Reflecting on his decorated military career and his life as a whole, Albert’s daughter has now paid tribute to her ‘larger than life’ father.

Diane Walton said: “Dad was a reluctant hero. It wasn’t until we went back to Normandy in 2018 that I knew about his achievements in the war.

“He was just a lovely, lovely dad. He was full of life, full of fun and larger than life.

“He used to go out everyday. He’d pop down to town and was generally very active until the end and he was always sharp as a tack.

Former Lord-Lieutenant of Northamptonshire David Laing surprised Albert by calling him up to present him with the Legion of Honour in 2019.

“He was also passionate about raising money particularly for the Blind Veterans charity."

During his time in the navy Albert was stationed in Normandy the night before D-Day where he signalled Canadian Army assault crafts from Juno Beach.

Later that year and five days before his 21st birthday, Albert was missing and presumed dead in Antwerp when a V2 rocket killed 567 people.

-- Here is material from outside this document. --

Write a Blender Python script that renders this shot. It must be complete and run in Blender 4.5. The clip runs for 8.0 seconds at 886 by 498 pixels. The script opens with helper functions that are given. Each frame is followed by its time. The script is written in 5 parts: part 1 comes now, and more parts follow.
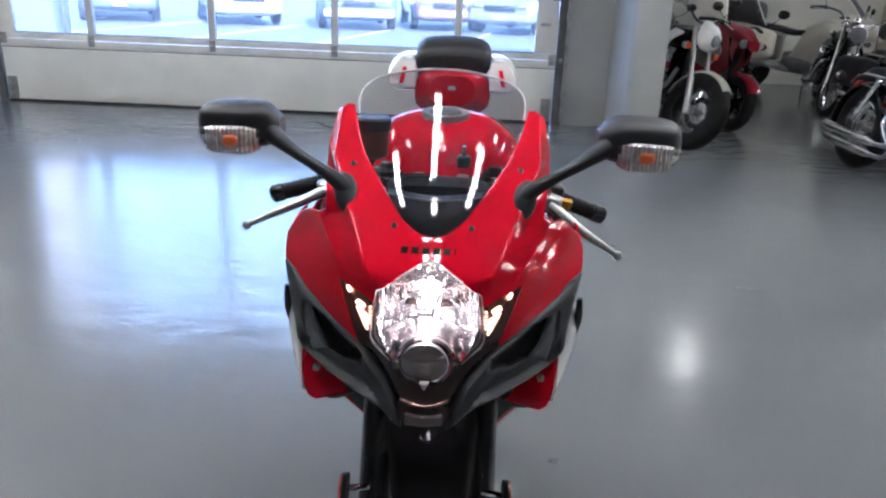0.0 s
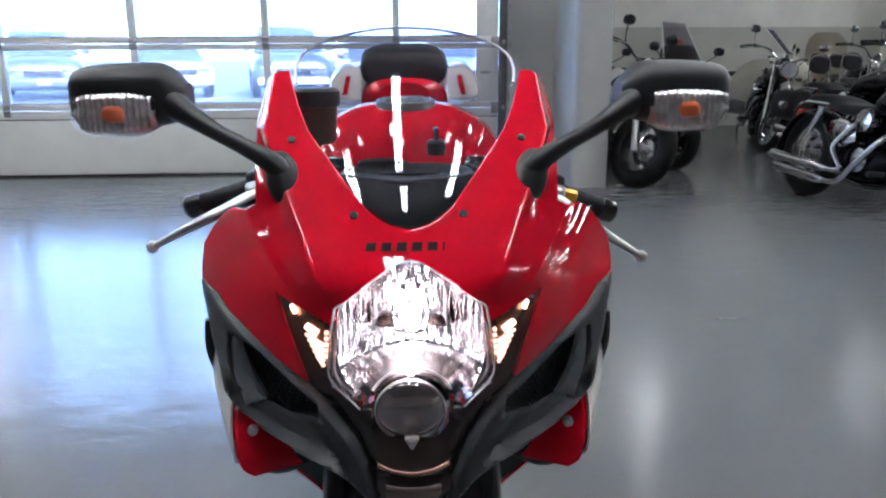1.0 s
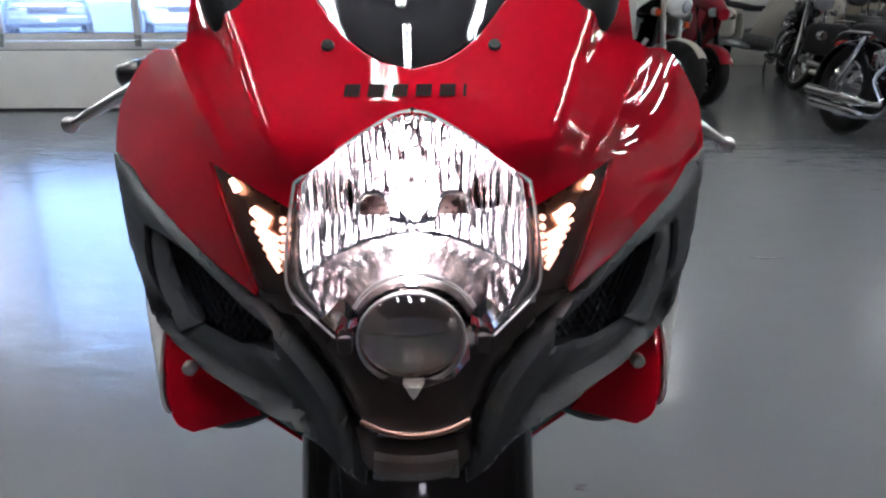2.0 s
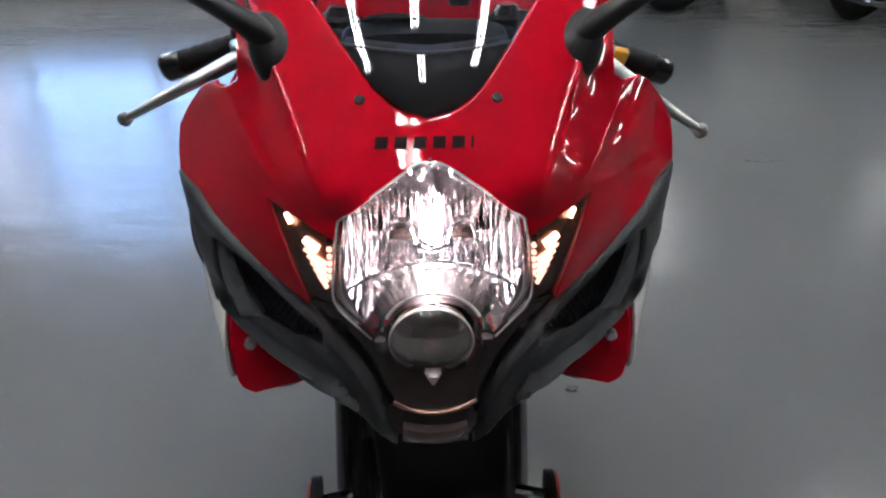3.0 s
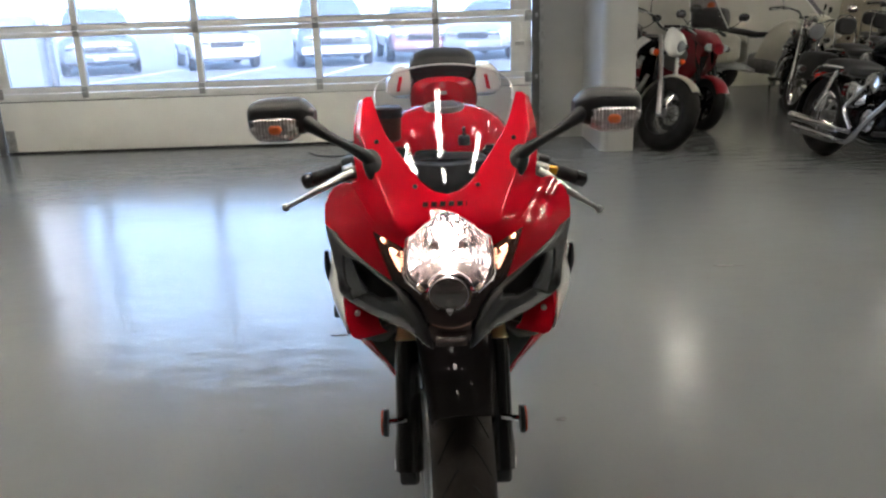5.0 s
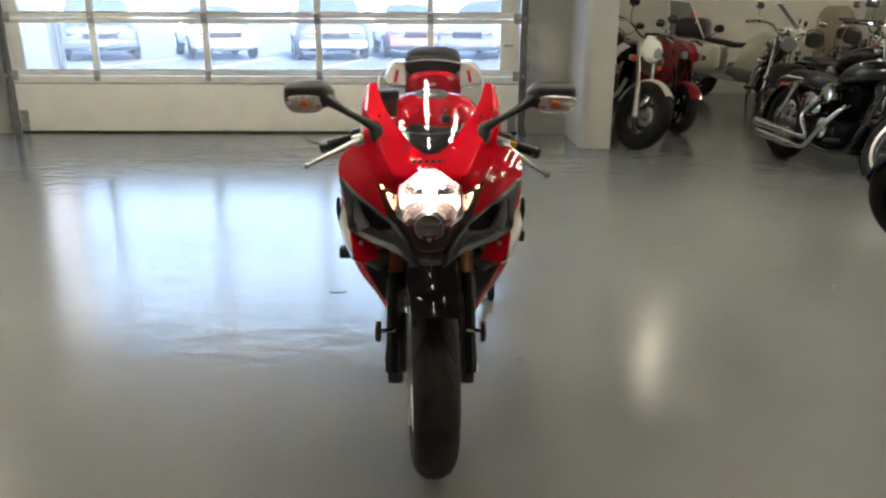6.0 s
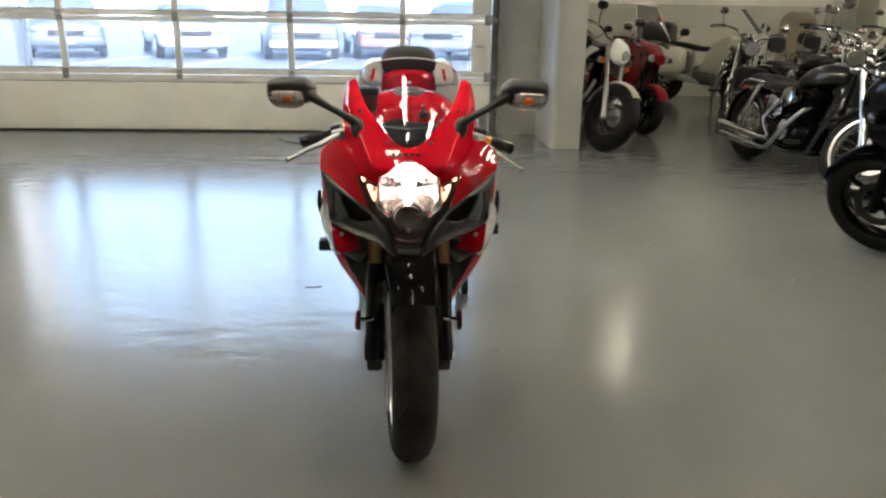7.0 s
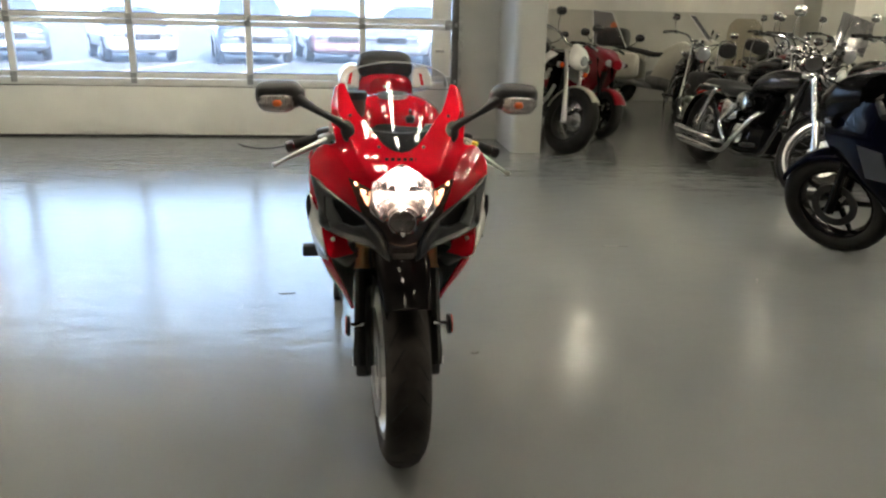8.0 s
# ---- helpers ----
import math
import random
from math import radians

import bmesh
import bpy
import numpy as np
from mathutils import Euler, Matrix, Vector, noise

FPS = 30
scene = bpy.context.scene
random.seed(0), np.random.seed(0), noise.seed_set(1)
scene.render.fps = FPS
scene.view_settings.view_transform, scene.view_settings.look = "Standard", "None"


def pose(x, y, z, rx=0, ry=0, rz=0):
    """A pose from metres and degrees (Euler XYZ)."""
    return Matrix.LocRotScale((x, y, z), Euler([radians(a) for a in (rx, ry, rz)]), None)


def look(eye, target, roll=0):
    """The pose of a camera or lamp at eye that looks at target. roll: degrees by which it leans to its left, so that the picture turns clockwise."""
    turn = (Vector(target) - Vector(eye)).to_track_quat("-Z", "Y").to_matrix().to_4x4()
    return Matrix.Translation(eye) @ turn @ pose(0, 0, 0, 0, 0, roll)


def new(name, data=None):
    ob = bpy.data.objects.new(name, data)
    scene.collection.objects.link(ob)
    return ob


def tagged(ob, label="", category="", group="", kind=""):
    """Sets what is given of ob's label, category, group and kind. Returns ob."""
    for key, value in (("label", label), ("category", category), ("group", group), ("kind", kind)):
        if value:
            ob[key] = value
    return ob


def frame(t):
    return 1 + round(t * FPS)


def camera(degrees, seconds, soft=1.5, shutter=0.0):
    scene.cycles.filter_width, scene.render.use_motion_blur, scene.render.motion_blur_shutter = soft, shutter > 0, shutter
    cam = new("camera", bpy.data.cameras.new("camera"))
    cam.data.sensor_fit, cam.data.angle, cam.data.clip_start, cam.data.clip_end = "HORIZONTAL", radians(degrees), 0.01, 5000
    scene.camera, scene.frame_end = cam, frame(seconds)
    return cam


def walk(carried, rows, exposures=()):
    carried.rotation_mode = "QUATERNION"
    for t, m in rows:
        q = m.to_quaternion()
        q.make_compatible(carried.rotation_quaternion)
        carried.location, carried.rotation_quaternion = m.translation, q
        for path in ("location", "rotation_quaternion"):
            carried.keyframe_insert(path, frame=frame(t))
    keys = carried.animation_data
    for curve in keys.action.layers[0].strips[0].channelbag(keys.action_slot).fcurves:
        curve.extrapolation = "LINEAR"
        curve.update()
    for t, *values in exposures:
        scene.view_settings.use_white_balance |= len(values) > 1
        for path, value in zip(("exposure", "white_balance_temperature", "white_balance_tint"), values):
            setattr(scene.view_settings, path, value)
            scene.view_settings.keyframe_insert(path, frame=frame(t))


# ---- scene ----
cam = camera(60.6, 8.0, soft=2.3)
# seconds, x, y, z, yaw, pitch, roll
PATH_ROWS = [
    (0.0, 0.037, -1.149, 1.269, 1.96, -19.56, -2.16),
    (0.5, 0.001, -1.176, 1.222, 0.46, -15.84, 0.10),
    (1.0, -0.004, -0.871, 1.096, -3.00, -14.61, 0.26),
    (1.5, 0.002, -0.651, 0.960, -1.75, -16.52, 0.52),
    (1.7, 0.005, -0.632, 0.945, -2.07, -16.35, 0.10),
    (2.8, -0.008, -0.703, 1.107, -1.63, -28.71, -0.02),
    (3.0, -0.008, -0.715, 1.115, -2.00, -27.93, 0.34),
    (3.5, -0.012, -0.720, 1.116, -1.12, -26.54, 0.15),
    (4.0, -0.005, -0.844, 1.130, -0.38, -24.72, 0.52),
    (4.5, -0.014, -1.145, 1.192, 0.24, -20.12, 0.97),
    (4.7, -0.002, -1.249, 1.217, -0.09, -18.59, 2.06),
    (5.8, 0.003, -1.864, 1.239, -0.37, -16.56, 0.37),
    (6.0, 0.018, -1.922, 1.252, -0.38, -17.46, -0.16),
    (6.5, 0.006, -2.006, 1.238, -2.21, -17.08, -0.17),
    (7.0, -0.004, -2.002, 1.248, -2.55, -17.34, -0.84),
    (7.5, -0.035, -2.014, 1.243, -4.37, -17.18, -1.06),
    (8.0, -0.105, -1.996, 1.246, -6.16, -16.95, -1.23),
]
EXPOSURES = [(0.0, 2.78, 4980, 22), (0.5, 2.66, 4930, 21), (1.7, 2.58, 4980, 22), (2.8, 2.30, 5120, 21), (3.5, 2.41, 5130, 21), (4.7, 2.54, 5480, 19), (5.8, 2.65, 6150, 15), (8.0, 2.65, 6150, 14)]
walk(cam, [(t, pose(x, y, z, 90 + pitch, roll, yaw)) for t, x, y, z, yaw, pitch, roll in PATH_ROWS], EXPOSURES)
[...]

Among the dead was Albert’s friend who had been sitting beside him, but Albert himself was buried alive and then dug out by Canadian forces.

Albert spent his special birthday with nurses picking out rubble and shrapnel from his face and body.

For his bravery and service, Albert was awarded France's highest military medal - the Legion d'Honneur back in 2019 when he was surprised by family members and the Lord Lieutenant of Northamptonshire.

Diane added: “We are incredibly proud of him and his achievements and he was really blown away by the Legion d’Honneur he was awarded.

“He had an active war, but he would make us laugh with all his stories of things that happened.

“We’d heard them hundreds of times over the years so much so that I started recording him telling the stories.”

Upon returning from war Albert worked in the shoe and boot industry, as a bookmaker and then as an office manager until he retired.

Albert enjoyed horse racing and bowls and was even on his team’s bowls tour in Western-super-Mare just weeks before he died.

Last year, he also took part in a fundraiser for Blind Veterans where he completed 26 squats a day on his balcony during lockdown.

Albert leaves behind Diane, her brother and a loving family who will miss him greatly.